Hypothéque générale est celle qui comprend tous les biens présens & à venir du débiteur, à la différence de l’hypotheque spéciale, qui est limitée à certains biens comme aux biens présens, & non aux biens à venir, ou qui est restrainte à certains biens nommément.

Une des principales différences entre l’hypotheque générale & la spéciale, c’est que la même chose peut être obligée généralement à plusieurs créanciers, au lieu qu’elle ne peut être hypothéquée spécialement qu’à un seul sous peine de stellionat.

L’hypotheque spéciale oblige le créancier de discuter le bien qui lui est ainsi hypothéqué avant de pouvoir s’adresser aux autres ; mais pour prévenir cette difficulté, on a coûtume de stipuler que l’hypotheque générale ne dérogera point à la spéciale, ni la spéciale à la générale. Voyez Basnage des hypotheques, chap. v. (A)

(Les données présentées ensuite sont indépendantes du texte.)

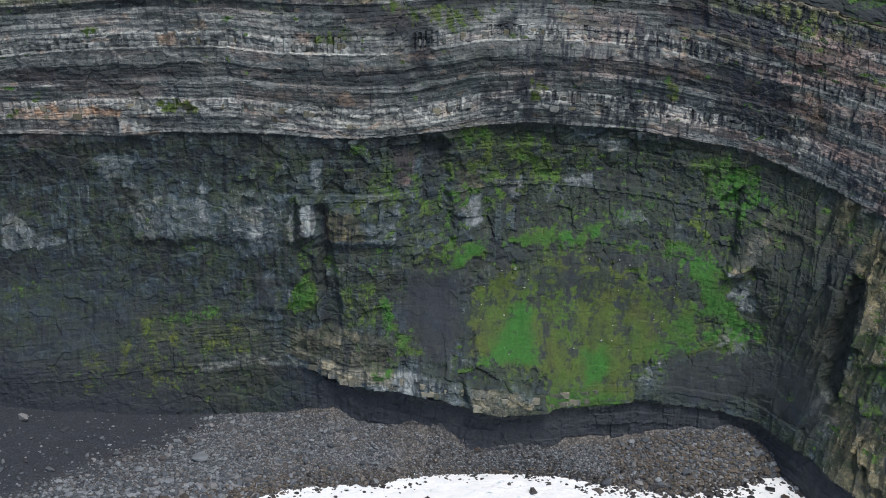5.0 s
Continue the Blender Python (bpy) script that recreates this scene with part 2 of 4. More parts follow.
patch("shale", 0.50, 2.2, 8, 74, 14, 76, 15, 56, 14, 44, 11, 45, 10, 56)
patch("shale", 0.60, 2.2, 19, 84, 26, 82, 27, 60, 30, 46, 24, 44, 20, 54, 18, 66)
patch("shale", 0.50, 2.2, 38, 76, 43, 76, 46, 58, 49, 44, 43, 44, 40, 58)
patch("shale", 0.45, 3.0, 50, 76, 66, 76, 76, 66, 62, 55, 54, 44, 49, 45, 54, 60)
patch("shale", 0.7, 3.4, 148, 60, 162, 62, 164, 60, 153, 56)
patch("shale", 0.7, 3.4, 100, 49, 114, 49, 123, 40, 119, 26, 106, 23, 101, 35)
patch("pale", 0.36, 1.8, -151, 100, -134, 104, -123, 102, -102, 103, -89, 104, -90, 95, -89, 87, -98, 80, -105, 79, -105, 86, -114, 89, -128, 86, -150, 85)
patch("pale", 0.55, 1.2, -124, 103, -120, 102, -121, 94, -124, 95)
patch("pale", 0.55, 1.4, -103, 100, -98, 102, -98, 87, -103, 85)
patch("pale", 0.62, 0.6, -83, 103, -77, 105, -77, 92, -82, 90)
patch("pale", 0.5, 0.8, -89, 95, -86, 102, -85, 88, -88, 85)
patch("pale", 0.4, 2, -203, 89, -198, 94, -189, 85, -178, 83, -186, 78, -195, 79, -204, 75)
patch("pale", 0.36, 1.4, -61, 96, -47, 97, -46, 88, -60, 89)
patch("pale", 0.46, 1.2, -23, 102, -14, 106, -12, 94, -18, 92)
patch("pale", 0.52, 1, 18, 111, 30, 113, 31, 108, 20, 108)
patch("pale", 0.45, 1, -4, 110, 2, 112, 2, 104, -3, 104)
patch("pale", 0.42, 1, 9, 109, 16, 110, 18, 103, 12, 102)
patch("pale", 0.42, 1.4, 39, 99, 49, 101, 53, 95, 42, 94)
patch("pale", 0.42, 1.2, 62, 96, 65, 97, 66, 92, 63, 92)
patch("pale", 0.5, 1, 82, 82, 92, 85, 90, 79, 84, 79)
patch("pale", 0.45, 2, 83, 74, 92, 77, 95, 66, 89, 65)
patch("pale", 0.4, 1.8, 78, 55, 89, 60, 96, 48, 81, 48)
patch("pale", 0.5, 1, -126, 34, -117, 35, -116, 31, -125, 30)
patch("pale", 0.38, 2.2, -111, 39, -89, 40, -89, 38, -111, 34)
patch("pale", 0.35, 2, 50, 37, 61, 46, 63, 37, 53, 30)
patch("pale", 0.42, 1, -75, 79, -66, 79, -67, 75, -74, 74)
patch("pale", 0.4, 1.4, 23, 126, 32, 128, 43, 126, 44, 121, 30, 122)
patch("pale", 0.4, 1.6, -80, 122, -75, 121, -74, 107, -79, 107)
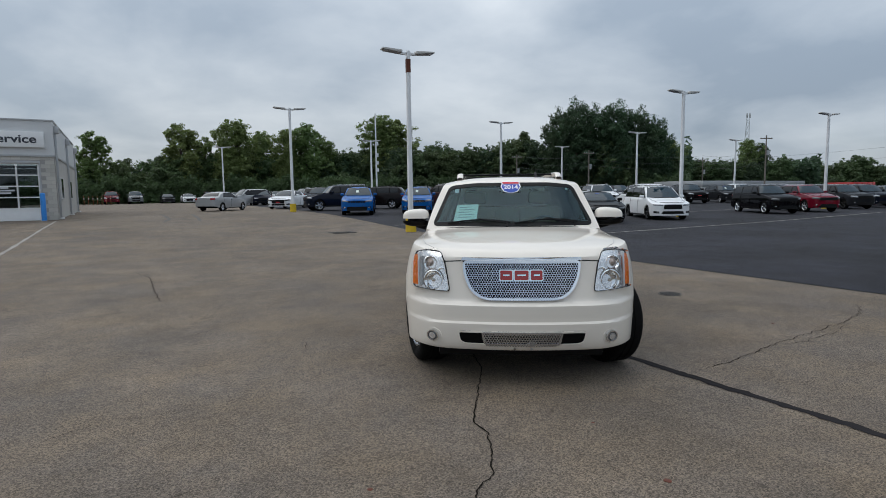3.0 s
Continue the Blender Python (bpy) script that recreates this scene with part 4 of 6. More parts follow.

Hypotheque légale est celle qui procéde de la loi sans aucune convention expresse des parties, mais qui est fondée néanmoins sur un consentement tacite que la loi présume, donné par celui sur les biens duquel elle accorde cette hypotheque ; c’est pourquoi elle est aussi appellée en droit hypotheque tacite.

Telle est l’hypotheque que le mineur a sur les biens de son tuteur du jour que celui-ci accepte sa commission ; le tuteur a pareillement hypotheque sur les biens de son mineur pour le reliquat qui lui est dû ; en Normandie, cette hypotheque du tuteur est du jour de son institution ; à Paris & ailleurs, elle n’est que du jour de la clôture de son compte.

La loi donne aussi à la femme une hypotheque pour sa dot, tant sur les biens de son mari que sur les biens de ceux qui l’ont promise, quoique cette hypotheque n’ait point été stipulée.

L’Eglise, les hôpitaux & les communautés ont pareillement une hypotheque légale sur les biens des bénéficiers & autres administrateurs du jour de leur administration.

Celui qui commet quelque crime, contracte tacitement une hypotheque tant pour les amendes que pour les intérêts.

Le maître du navire a aussi une hypotheque tacite, & même un privilege pour son fret & pour les avaries sur les marchandises qu’il a dans son navire.

Le propriétaire acquiert de même une hypotheque pour ses loyers sur les meubles des locataires & sous-locataires.

Enfin les locataires ont une hypotheque semblable pour leur legs sur les biens du testateur. Voyez le traité des hypotheques de Basnage, chap. vj. (A)

Hypotheque nécessaire est la même que l’hypotheque légale. Voyez Basnage, traité des hypotheques, ch. vj. (A)

Hypotheque privilegiée est celle qui dérive d’une cause privilegiée, & qui donne la préférence sur les créanciers qui n’ont qu’une simple hypotheque.

Telle est l’hypotheque du baillement de fond qui est préferée à tous autres pour son payement sur le fond qu’il a vendu.

Telle est aussi l’hypotheque de celui qui est créancier pour un fait de charge.